* _YOUR INSTRUCTIONS_
Examine the material below. Gather every line in which the string "Python" appears.

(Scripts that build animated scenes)
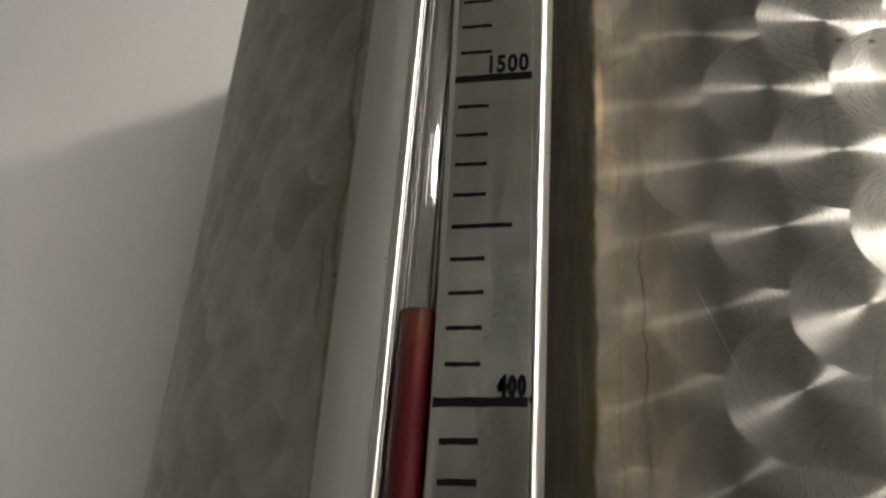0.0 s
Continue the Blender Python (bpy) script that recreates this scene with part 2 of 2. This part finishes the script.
    both = n.add("ShaderNodeMixShader")
    # share of the brushed lobe: least beside the gauge, most to the right
    brush_share = n.m("MULTIPLY", n.ramp(n.m("ADD", s, n.m("MULTIPLY_ADD", wide, 0.03, -0.015)), -0.090, 0.018, 0.10, 0.66), n.m("MULTIPLY_ADD", grime, 0.5, 0.75))
    brush_share = n.m("MAXIMUM", brush_share, n.ramp(s, -0.17, -0.22, 0.0, 0.16))
    n.put(both.inputs[0], n.m("MULTIPLY", brush_share, n.m("MULTIPLY_ADD", film_shade, -0.7, 1.0)))
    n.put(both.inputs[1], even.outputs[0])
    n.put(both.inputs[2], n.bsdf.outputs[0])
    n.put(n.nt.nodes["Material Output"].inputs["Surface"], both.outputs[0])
    return n.mat


STEEL_MARKED = engine_turned_steel()
STEEL_PLAIN = simple("satin_steel", (0.315, 0.322, 0.294), 0.52, 1.0, 300, 0.06, 0.00003, (1, 1, 0.05))
ALUMINIUM_EDGE = simple("bare_aluminium", (0.58, 0.57, 0.535), 0.42, 1.0, 500, 0.04, 0.00002, (1, 1, 0.1))
POLISHED = simple("polished_steel", (0.68, 0.68, 0.64), 0.13, 1.0, 200, 0.05)
RECESS_DARK = simple("recess_dark", (0.055, 0.055, 0.050), 0.5, 0.6, 300, 0.1)
INK = simple("black_ink", (0.004, 0.004, 0.0043), 0.75, 0.0, 900, 0.2, 0.0, Specular_IOR_Level=0.01)
WHITE_PAINT = simple("white_wall_paint", (0.80, 0.79, 0.775), 0.75, 0.0, 60, 0.03, 0.0004)
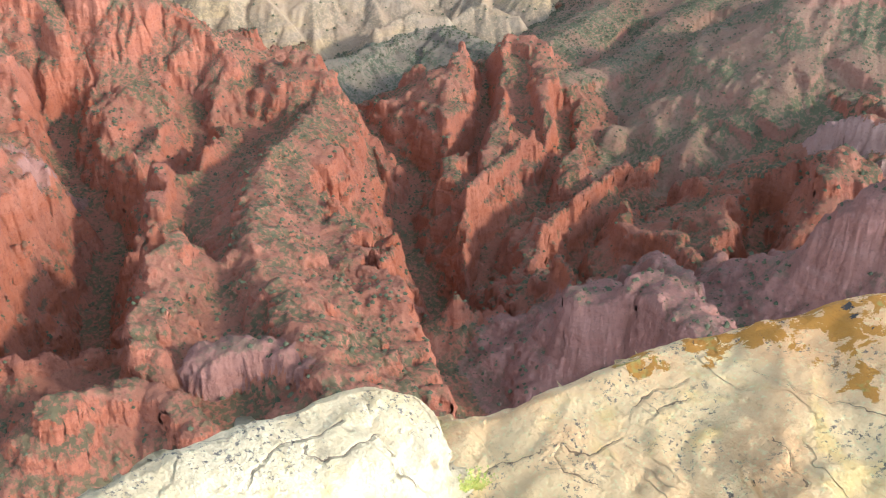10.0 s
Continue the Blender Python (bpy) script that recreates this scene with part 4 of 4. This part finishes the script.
# large butte
red_ridge([(-1182, -134, -250), (-1160, -19, -251), (-1128, 63, -244), (-1090, 145, -237), (-1027, 220, -244), (-971, 238, -259)], side(60, 40, 260, 190), side(14, 52, 250, 190),
          "big rust-red butte with fluted cliffs and bushy terraces", "red_butte", "butte", flute=4.5, flute_length=15, vary=0.8, rib=14, rib_length=60)
red_ridge([(-970, 243, -286), (-946, 292, -288), (-896, 316, -310), (-859, 329, -329)], side(5, 5, 120, 90), side(5, 8, 140, 110))
for c in ([(-997, 129, -285), (-1013, 159, -275), (-985, 198, -287), (-940, 196, -303)], [(-896, 85, -310), (-923, 117, -308), (-918, 147, -312), (-885, 166, -320)], [(-1040, -2, -287), (-1039, 39, -282), (-1038, 60, -277)]):
    red_ridge(c, side(10, 8, 100, 80), side(8, 18, 110, 95), "terrace of fluted red sandstone on the butte")
red_ridge([(-978, 55, -288), (-1026, 86, -266), (-992, 123, -277)], side(4, 14, 110, 100), side(4, 18, 120, 110))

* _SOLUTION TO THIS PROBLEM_
Continue the Blender Python (bpy) script that recreates this scene with part 2 of 2. This part finishes the script.
Continue the Blender Python (bpy) script that recreates this scene with part 4 of 4. This part finishes the script.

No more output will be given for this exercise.